Ладно, это пустое. Как известно, мы – художники – вообще довольно странные натуры. Сообщу вам как на духу: я лично не состоял и не значусь в списках ни в одной из таких организаций. Я патриот, верующий католик и, если тайно общаюсь с кем-либо, то лишь с подобными себе истинными друзьями Империи и Искусства. Господи, да и вы с такими же принципами. Я прав, герр доктор Клоссет? – Зюсмайр уставился на меня пытливыми бело-водянистыми глазами.
Я дипломатично кивнул и демонстративно вынул из кармана часы.
– Ах, герр профессор! Заботы, заботы… Не намерен злоупотреблять вашим драгоценным временем.
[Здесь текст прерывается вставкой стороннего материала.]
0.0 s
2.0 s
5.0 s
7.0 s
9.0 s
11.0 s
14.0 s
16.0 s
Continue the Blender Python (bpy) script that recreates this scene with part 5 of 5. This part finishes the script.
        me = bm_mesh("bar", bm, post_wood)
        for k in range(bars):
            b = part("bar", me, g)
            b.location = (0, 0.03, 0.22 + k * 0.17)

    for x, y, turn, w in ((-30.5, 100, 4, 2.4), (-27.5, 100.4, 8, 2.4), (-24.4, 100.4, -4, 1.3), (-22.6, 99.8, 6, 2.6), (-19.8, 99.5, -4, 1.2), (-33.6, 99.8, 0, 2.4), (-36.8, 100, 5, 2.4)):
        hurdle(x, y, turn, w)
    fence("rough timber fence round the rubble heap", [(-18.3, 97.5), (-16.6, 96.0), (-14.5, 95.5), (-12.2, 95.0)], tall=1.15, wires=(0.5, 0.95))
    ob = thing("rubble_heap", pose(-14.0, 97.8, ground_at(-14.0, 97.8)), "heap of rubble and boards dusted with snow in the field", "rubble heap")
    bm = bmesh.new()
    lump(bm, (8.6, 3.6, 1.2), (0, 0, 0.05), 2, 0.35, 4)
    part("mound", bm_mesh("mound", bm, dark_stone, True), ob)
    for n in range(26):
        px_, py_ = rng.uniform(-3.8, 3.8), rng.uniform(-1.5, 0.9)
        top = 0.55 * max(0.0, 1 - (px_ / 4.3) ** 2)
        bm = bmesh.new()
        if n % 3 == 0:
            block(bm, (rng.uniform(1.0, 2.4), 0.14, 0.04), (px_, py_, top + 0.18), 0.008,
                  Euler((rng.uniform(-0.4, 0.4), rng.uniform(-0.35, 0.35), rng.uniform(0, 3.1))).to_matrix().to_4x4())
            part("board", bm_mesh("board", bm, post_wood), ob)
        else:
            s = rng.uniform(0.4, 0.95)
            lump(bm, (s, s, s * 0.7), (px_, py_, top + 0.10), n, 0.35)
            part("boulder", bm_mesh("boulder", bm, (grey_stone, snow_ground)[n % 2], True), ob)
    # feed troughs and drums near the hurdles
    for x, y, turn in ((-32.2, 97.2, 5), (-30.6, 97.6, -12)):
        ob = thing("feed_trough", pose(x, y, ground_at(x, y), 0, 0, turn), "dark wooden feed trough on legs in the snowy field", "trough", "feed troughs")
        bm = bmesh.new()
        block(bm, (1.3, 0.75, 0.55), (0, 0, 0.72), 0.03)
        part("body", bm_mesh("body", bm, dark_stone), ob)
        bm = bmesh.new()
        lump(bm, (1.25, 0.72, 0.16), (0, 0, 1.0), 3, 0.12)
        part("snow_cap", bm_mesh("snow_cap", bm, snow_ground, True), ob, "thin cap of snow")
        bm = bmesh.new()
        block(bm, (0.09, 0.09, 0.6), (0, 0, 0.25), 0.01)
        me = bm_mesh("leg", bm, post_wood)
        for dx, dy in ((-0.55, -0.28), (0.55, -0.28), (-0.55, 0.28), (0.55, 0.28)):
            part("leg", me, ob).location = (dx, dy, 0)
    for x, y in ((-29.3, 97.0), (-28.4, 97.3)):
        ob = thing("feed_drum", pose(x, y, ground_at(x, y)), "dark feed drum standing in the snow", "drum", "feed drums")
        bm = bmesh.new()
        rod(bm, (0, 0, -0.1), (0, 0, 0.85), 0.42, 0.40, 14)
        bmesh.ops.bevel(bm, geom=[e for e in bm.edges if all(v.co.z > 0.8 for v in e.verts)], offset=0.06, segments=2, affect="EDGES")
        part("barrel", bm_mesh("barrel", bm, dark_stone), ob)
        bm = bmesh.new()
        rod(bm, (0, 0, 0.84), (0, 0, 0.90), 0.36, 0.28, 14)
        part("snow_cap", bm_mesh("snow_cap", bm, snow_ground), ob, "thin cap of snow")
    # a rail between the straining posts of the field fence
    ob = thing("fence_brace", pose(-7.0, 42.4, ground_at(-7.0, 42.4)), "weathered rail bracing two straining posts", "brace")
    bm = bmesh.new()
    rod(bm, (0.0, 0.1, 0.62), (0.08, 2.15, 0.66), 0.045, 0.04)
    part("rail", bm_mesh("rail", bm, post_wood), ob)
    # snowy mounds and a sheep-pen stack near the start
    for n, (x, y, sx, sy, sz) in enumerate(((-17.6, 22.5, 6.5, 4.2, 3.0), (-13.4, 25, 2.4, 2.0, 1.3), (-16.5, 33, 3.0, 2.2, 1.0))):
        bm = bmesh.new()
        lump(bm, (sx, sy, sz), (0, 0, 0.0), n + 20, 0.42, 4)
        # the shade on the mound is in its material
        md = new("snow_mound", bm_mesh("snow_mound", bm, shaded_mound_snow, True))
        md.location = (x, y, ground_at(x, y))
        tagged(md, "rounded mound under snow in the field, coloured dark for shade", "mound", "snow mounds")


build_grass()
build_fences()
Одна-единственная просьба. Исключительно о здоровье маэстро. Если заметите, что с Моцартом творится что-то неладное и, на ваш просвещенный взгляд, из ряда вон выходящее, не сочтите за труд, дайте мне знать. Буду вам крайне признателен. Повторюсь, но вы уже наверняка отметили, герр профессор, что у нас с Моцартом отношения очень близкие. Я сумею верно оценить любой его поступок, каким бы странным, на взгляд постороннего человека, он ни был, и, как бы мы с вами сказали, смогу успокоить Моцарта, погасить любую его вспышку, даже самую неистовую. – Зюсмайр смахнул нитку-корпию с рукава.
Разумеется, вскоре и сам Моцарт, отдавая должное одарённости и заметной сноровке Зюсмайра, пришел к невысокому мнению о своём помощнике и ученике. Реакция маэстро была, как говорится, неадекватной. Он шокировал Зюсмайра вспышками «жуткого шутовства», и я по этому поводу смущенно спрашивал себя, «играло ли здесь роль глубоко скрытое и скрываемое бешенство, неприкрытым адюльтером с его женой, Констанцией?»
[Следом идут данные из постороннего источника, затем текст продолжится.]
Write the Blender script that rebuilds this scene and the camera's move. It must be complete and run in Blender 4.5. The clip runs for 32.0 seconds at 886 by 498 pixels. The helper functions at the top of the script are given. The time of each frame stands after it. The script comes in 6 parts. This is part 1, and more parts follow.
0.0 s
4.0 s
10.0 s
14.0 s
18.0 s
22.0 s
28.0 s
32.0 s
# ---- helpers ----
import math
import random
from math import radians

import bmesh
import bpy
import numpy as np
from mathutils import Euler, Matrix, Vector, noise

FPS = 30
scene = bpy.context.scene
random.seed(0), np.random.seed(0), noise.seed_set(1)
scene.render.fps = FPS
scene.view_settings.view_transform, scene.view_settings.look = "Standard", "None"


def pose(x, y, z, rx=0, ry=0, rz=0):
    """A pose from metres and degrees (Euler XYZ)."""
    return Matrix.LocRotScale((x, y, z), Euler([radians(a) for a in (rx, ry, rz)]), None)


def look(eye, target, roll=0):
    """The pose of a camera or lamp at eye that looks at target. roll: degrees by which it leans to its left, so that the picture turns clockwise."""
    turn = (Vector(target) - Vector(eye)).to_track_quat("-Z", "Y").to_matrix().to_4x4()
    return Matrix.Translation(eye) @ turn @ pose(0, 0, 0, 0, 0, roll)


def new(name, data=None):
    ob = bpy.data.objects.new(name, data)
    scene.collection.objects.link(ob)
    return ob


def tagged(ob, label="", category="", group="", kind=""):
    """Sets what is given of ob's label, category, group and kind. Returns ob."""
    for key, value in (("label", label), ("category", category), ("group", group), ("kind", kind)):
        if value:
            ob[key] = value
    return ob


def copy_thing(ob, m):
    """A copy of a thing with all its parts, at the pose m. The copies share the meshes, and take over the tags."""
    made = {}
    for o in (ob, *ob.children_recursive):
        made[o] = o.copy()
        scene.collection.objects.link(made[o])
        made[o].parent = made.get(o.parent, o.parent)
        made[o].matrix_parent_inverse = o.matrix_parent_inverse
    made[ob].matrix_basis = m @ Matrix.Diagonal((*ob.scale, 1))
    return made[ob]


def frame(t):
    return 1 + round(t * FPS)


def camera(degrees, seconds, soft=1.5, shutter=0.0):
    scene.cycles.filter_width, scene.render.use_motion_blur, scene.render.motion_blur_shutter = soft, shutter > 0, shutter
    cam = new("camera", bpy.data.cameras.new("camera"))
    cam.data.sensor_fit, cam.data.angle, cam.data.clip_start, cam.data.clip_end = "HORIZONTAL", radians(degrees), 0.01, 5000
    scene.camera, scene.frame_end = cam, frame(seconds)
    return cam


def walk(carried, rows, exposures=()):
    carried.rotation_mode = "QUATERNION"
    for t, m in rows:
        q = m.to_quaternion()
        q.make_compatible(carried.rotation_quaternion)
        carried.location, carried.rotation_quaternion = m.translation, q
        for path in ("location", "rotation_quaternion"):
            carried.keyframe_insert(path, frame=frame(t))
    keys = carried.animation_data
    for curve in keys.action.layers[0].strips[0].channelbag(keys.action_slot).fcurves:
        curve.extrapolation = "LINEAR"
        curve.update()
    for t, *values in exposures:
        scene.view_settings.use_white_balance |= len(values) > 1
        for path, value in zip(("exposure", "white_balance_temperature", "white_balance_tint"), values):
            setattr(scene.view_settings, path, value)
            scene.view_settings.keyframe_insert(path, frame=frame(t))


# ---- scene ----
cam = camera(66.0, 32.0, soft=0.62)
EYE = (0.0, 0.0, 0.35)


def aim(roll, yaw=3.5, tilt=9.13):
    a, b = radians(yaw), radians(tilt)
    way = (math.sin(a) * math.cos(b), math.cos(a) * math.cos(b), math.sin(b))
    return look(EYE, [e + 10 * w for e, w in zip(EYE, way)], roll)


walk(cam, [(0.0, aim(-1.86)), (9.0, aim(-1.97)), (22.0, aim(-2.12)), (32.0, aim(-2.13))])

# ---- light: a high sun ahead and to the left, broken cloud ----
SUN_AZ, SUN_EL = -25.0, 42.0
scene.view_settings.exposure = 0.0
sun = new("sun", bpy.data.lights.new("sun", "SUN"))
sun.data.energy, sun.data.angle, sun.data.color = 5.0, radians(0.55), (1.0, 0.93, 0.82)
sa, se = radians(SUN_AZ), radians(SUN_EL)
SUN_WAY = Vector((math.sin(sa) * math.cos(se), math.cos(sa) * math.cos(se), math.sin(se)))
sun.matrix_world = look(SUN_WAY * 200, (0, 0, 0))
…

Потом наступила та чёрная дата: 20 ноября 1791, когда великий Моцарт слег и более не поднимался с постели. Разумеется, я предпринял всё возможное и невозможное, чтобы поднять на ноги Моцарта. Мы с коллегой доктором фон Саллабой, – главным врачом Венской городской больницы, – использовали весь современный арсенал медицинских знаний, сил и средств. Но что было делать, если болезнь прогрессировала с ужасающей динамикой.
…После смерти Моцарта я сам сильно занемог и вынужден был долго проваляться в постели. За время моего ухода за герром композитором и наших ночных бдений я настолько врос в него, что, когда его тело предали земле, в моем теле начала угасать жизнь. Но вот прошли месяцы, и меня понемногу отпустило.
Тело моё ещё было истощено болезнью, но, спускаясь к утреннему кофе, я находил в себе силы радоваться цветам, украшавшим стол. Я смотрел в глаза жены, глаза, в которых год с лишним жила тревога за меня. И хотя я не воспрянул ещё душой и телом, но обнаружил, что могу по-прежнему восхищаться eё мягкой красотой и плавностью походки, замирать от шелеста её шелкового платья. Тогда-то я убедил себя, что возвращение к нормальной жизни возможно. И поклялся себе, что не позволю ни обстоятельствам, ни кому-либо ни было поглотить меня целиком, без остатка. Отныне я стану воспринимать, как должное, торжество здравого смысла и радость от обыденной жизни.